Hikayeni anlat bana
Romanı uzun, şiiri kapalı bulanlardansanız bir ihtimal daha var: An’ların raf ömrünü uzatan hikaye… Bu türün önemli isimleri Türk Edebiyatı Dergisi’nin hikaye özel sayısında buluştu.
Türkiye’nin en uzun soluklu dergilerinden biri olan Türk Edebiyatı Dergisi, Ağustos sayısında hikaye sanatına dair bir soruşturmayı sayfalarına taşıdı. Dosyada Recep Seyhan, Yıldız Ramazanoğlu, Cihan Aktaş, Necip Tosun, Ethem Baran, Cemal Şakar, Kâmil Yeşil, Funda Özsoy Erdoğan, Abdullah Harmancı, Handan Acar Yıldız ve Mustafa Çitci edebiyatın kısa ama etkili yazın türü hikayeye dair görüşlerini aktarıyorlar.
ŞARK HİKAYEYİ SEVER
Gerek kaleme aldığı öyküler gerekse kuramsal yazılarıyla bu yazın türünün önemli isimlerinden biri olan Necip Tosun, ‘Hikayede aradığım ritim, şiirsellik, dil yetkinliği ve çağrışım zenginliğidir’ derken şu tespiti de yapıyor: ‘Hikaye, romana göre iktisatlı yapısı (kısa) ve şiire göre anlam açıklığıyla modern insanı rahatlıkla yakalayabilecek bir tür.’
Bu topraklarda sağlam bir arka planı olan hikayenin kadim geleneğine de işaret ediyor Tosun: ‘Şark insanı hikayeyle inanır, onunla sever, nefret eder. Tarihsel serüveni içerisinde hikaye, Şark insanının birikimlerini aktarmada kullandığı en önemli yöntemlerden biridir. Halk hikayelerinde, masallarda, menkıbelerde hayatın bizzat kendisi vardır. Şark, insanlara ulaşmak, çok değer verdikleri bilgileri, tecrübe ve birikimleri aktarmak, öğütleri, hikmetleri iletmek için hikaye formuna başvurmuştur.’
AYRINTIYI GÖRME SANATI
Cihan Aktaş ise hikayeyi ‘ayrıntıları görme ve gösterme sanatı’ olarak tanımlıyor.

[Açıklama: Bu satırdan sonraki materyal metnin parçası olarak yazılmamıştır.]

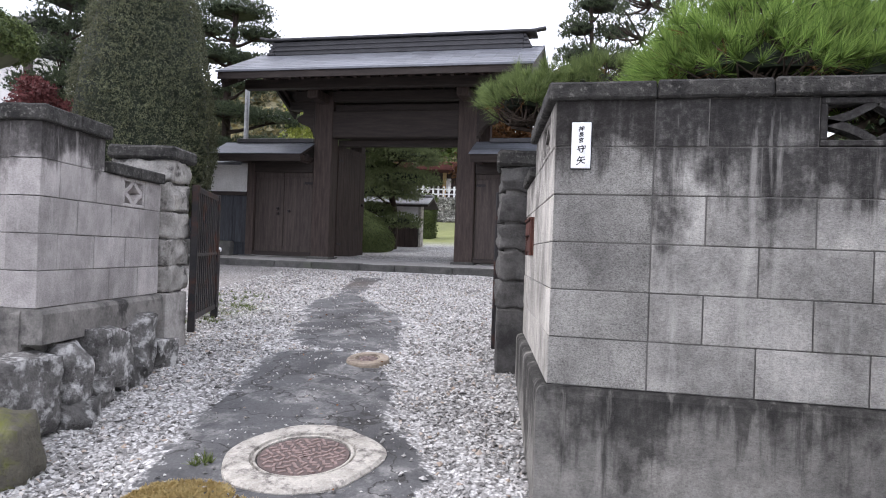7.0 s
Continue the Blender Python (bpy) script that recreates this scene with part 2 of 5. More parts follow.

Aktaş, 1990’larda yoğunlaşan ‘kadın hikayeciler dalgasını’ ise kadınların kendini anlatma çabasına bağlıyor. Recep Seyhan ise ‘Hikaye bana içimin diplerinde hep akmakta olan gösterge ırmaklarını ifade ediyor’ diyor. Yıldız Ramazanoğlu da planlı, programlı imal edilen bir ürün olmadığını söylüyor hikayenin. Ve şöyle devam ediyor: ‘Hikayeyi tetikleyen uzun olaylar zinciri değildir genelde. Sönük, kösnül, alacakaranlıkta kalan, olağan, alelade görülen bir an’ın, bir kişinin içindeki fevkaladeliği bulup çıkarır hikaye.’
Ethem Baran ‘Öykü benim için edebiyat ailesinin ele avuca sığmaz çocuğu oldu her zaman’ derken, Cemal Şakar’a göre ‘Derdi söylemenin binbir yolu vardır ve hikaye o yollardan biridir.’ Kamil Yeşil de ‘Hikayelerimi kendimle konuşmalar olarak tarif edebilirim. Yazar sadece bir toplumun içinde yaşamaz, toplumu da içinde yaşatır’ diyor. Funda Özsoy Erdoğan kadın duyarlılığını hikayede önemsediğini vurgularken Handan Acar Yıldız hikayenin, an’ların raf ömrünü uzattığını dile getiriyor. Hikayenin son dönem parlayan yıldızlarından Mustafa Çiftçi de ‘Kendimi bildim bileli anlatıyorum, lakin neden anlattığıma dair tatminkar bir cevabım yok’ diyor ve ekliyor ‘Sanırım anlatmayı seviyorum.’